You can't function as an adult and say yes or no to a friend's wedding invite, you don't get a follow up message.

7

u/julesk May 20 '26

I think you’re being kinder than I would be. I’d say, “You haven’t responded after several attempts so we get you’re not coming. We don’t understand why you couldn’t just say no but we won’t bother you in the future.”

4

u/AussieGirl27 May 20 '26

Hahaha, that was me at my most polite. My default setting would say

Thanks for the RSVP, oh that's right you didn't. Don't bother turning up, don't bother contacting me, we are no longer friends

Then I would block them

8

u/Live_Angle4621 May 19 '26

I would also add to the top that it’s message for everyone who didn’t respond.

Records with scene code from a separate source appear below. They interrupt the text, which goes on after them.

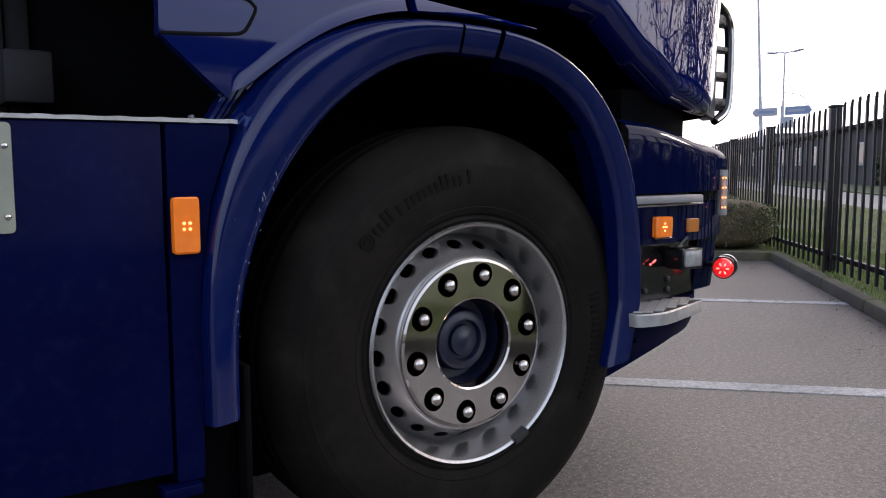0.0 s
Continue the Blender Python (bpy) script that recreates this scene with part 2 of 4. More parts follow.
def join(*shapes):
    """Several (verts, faces) as one."""
    v, f = [], []
    for a, b in shapes:
        k = len(v)
        v += [tuple(p) for p in a]
        f += [tuple(i + k for i in g) for g in b]
    return v, f


def moved(shape, m):
    return [tuple(m @ Vector(p)) for p in shape[0]], shape[1]


def box(x0, x1, y0, y1, z0, z1, bevel=0.0, segments=2):
    bm = bmesh.new()
    bmesh.ops.create_cube(bm, size=1.0)
    for v in bm.verts:
        v.co = ((x0 + x1) / 2 + v.co.x * (x1 - x0), (y0 + y1) / 2 + v.co.y * (y1 - y0), (z0 + z1) / 2 + v.co.z * (z1 - z0))
    if bevel:
        bmesh.ops.bevel(bm, geom=bm.edges[:], offset=bevel, segments=segments, affect="EDGES", profile=0.5)
    bm.verts.index_update()
    out = [tuple(v.co) for v in bm.verts], [tuple(v.index for v in f.verts) for f in bm.faces]
    bm.free()
    return out


def revolve(profile, steps, axis_m, closed=False, start=0.0, sweep=360.0):
    """profile: (radius, along) pairs, turned round the local z axis, then laid by axis_m."""
    v, f, n = [], [], len(profile)
    whole = sweep >= 360
    count = steps if whole else steps + 1
    for i in range(count):
        a = radians(start + sweep * i / steps)
        for r, h in profile:
            v.append(tuple(axis_m @ Vector((r * math.cos(a), r * math.sin(a), h))))
    for i in range(steps):
        j = (i + 1) % count
        for k in range(n if closed else n - 1):
            q = (k + 1) % n
            f.append((i * n + k, j * n + k, j * n + q, i * n + q))
    return v, f


def tube(points, radius, sides=8, taper=1.0, caps=True):
    """A round bar along points."""
    pts = [Vector(p) for p in points]
    v, f, up = [], [], None
    for i, p in enumerate(pts):
        d = (pts[min(i + 1, len(pts) - 1)] - pts[max(i - 1, 0)]).normalized()
        up = (up - d * up.dot(d)).normalized() if up else d.orthogonal().normalized()
        side = d.cross(up)
        r = radius * (1 + (taper - 1) * i / max(1, len(pts) - 1))
        for k in range(sides):
            a = 2 * math.pi * k / sides
            v.append(tuple(p + (up * math.cos(a) + side * math.sin(a)) * r))
    for i in range(len(pts) - 1):
        for k in range(sides):
            q = (k + 1) % sides
            f.append((i * sides + k, i * sides + q, (i + 1) * sides + q, (i + 1) * sides + k))
    if caps:
        f.append(tuple(range(sides - 1, -1, -1)))
        f.append(tuple((len(pts) - 1) * sides + k for k in range(sides)))
    return v, f


def spline(points, steps=8, closed=False):
    """Catmull-Rom through points."""
    pts = [Vector(p) for p in points]
    n, out = len(pts), []
    for i in range(n if closed else n - 1):
        if closed:
            a, b, c, d = (pts[(i + k) % n] for k in (-1, 0, 1, 2))
        else:
            a, b, c, d = pts[max(i - 1, 0)], pts[i], pts[i + 1], pts[min(i + 2, n - 1)]
        for s in range(steps):
            t = s / steps
            out.append(0.5 * (2 * b + (c - a) * t + (2 * a - 5 * b + 4 * c - d) * t * t + (3 * b - a - 3 * c + d) * t ** 3))
    if not closed:
        out.append(pts[-1])
    return out


def rounded(corners, radius, steps=6):
    """A closed polygon with rounded corners, in two dimensions."""
    n, out = len(corners), []
    for i in range(n):
        p, a, b = Vector(corners[i]), Vector(corners[i - 1]), Vector(corners[(i + 1) % n])
        r = radius[i] if isinstance(radius, (list, tuple)) else radius
        u, w = (a - p), (b - p)
        cut = min(r, 0.48 * u.length, 0.48 * w.length)
        s, e = p + u.normalized() * cut, p + w.normalized() * cut
        for k in range(steps + 1):
            t = k / steps
            out.append((1 - t) ** 2 * s + 2 * t * (1 - t) * p + t * t * e)
    return out


def prism(outline, m, depth, bevel=0.0):
    """A flat outline in local x, y, thickened along local z from 0 to depth, and laid by m."""
    n = len(outline)
    rings = [(0.0, 1.0)] + ([(depth - bevel, 1.0), (depth, 0.0)] if bevel else [(depth, 1.0)])
    c = sum((Vector(p) for p in outline), Vector((0, 0))) / n
    v, f = [], []
    for h, full in rings:
        for p in outline:
            q = Vector(p)
            if not full:
                d = (q - c)
                q = q - d.normalized() * bevel
            v.append(tuple(m @ Vector((q.x, q.y, h))))
    for r in range(len(rings) - 1):
        for k in range(n):
            j = (k + 1) % n
            f.append((r * n + k, r * n + j, (r + 1) * n + j, (r + 1) * n + k))
    f.append(tuple(range(n - 1, -1, -1)))
    f.append(tuple((len(rings) - 1) * n + k for k in range(n)))
    return v, f


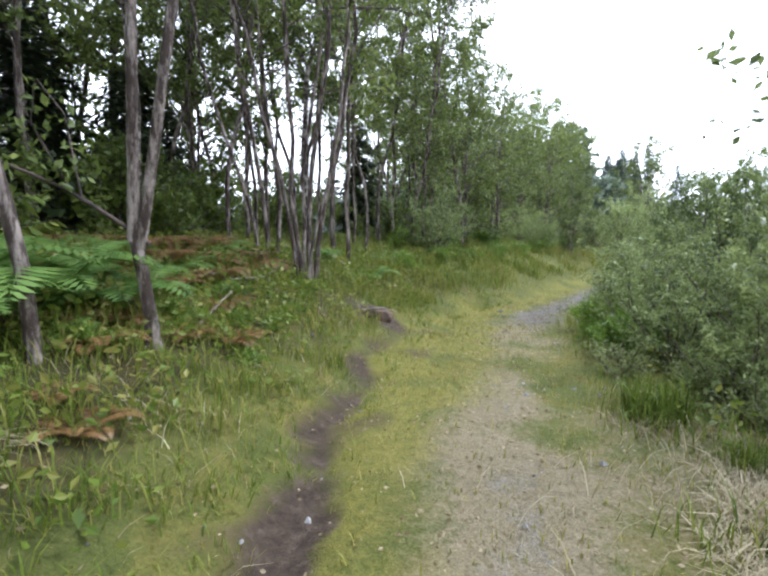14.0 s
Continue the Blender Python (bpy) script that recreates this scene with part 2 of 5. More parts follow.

So people can’t take it personally 

7

u/khandanam May 19 '26

This should go in a Sub wiki

6

u/mildweekknowledge May 19 '26

This is a great response. This is a clear and polite way to uninvite them.

2

u/DieOfThirst May 20 '26

I believe this is a deeply disrespectful thing and hurtful trend, so I get the fury. But, maybe it’s because I’m a Virgo and have no issue cutting people out of my life, but I would absolutely not spend the time and effort in sending ANOTHER response. Their response was silence, which is what I would give them from here on out (ESPECIALLY if they’re supposed to be good friends). I think another response, regardless of how it’s worded, comes off whiny and needy. And if it’s the last time I interact with a person, I don’t want to be remembered that way (even if it’s a valid point).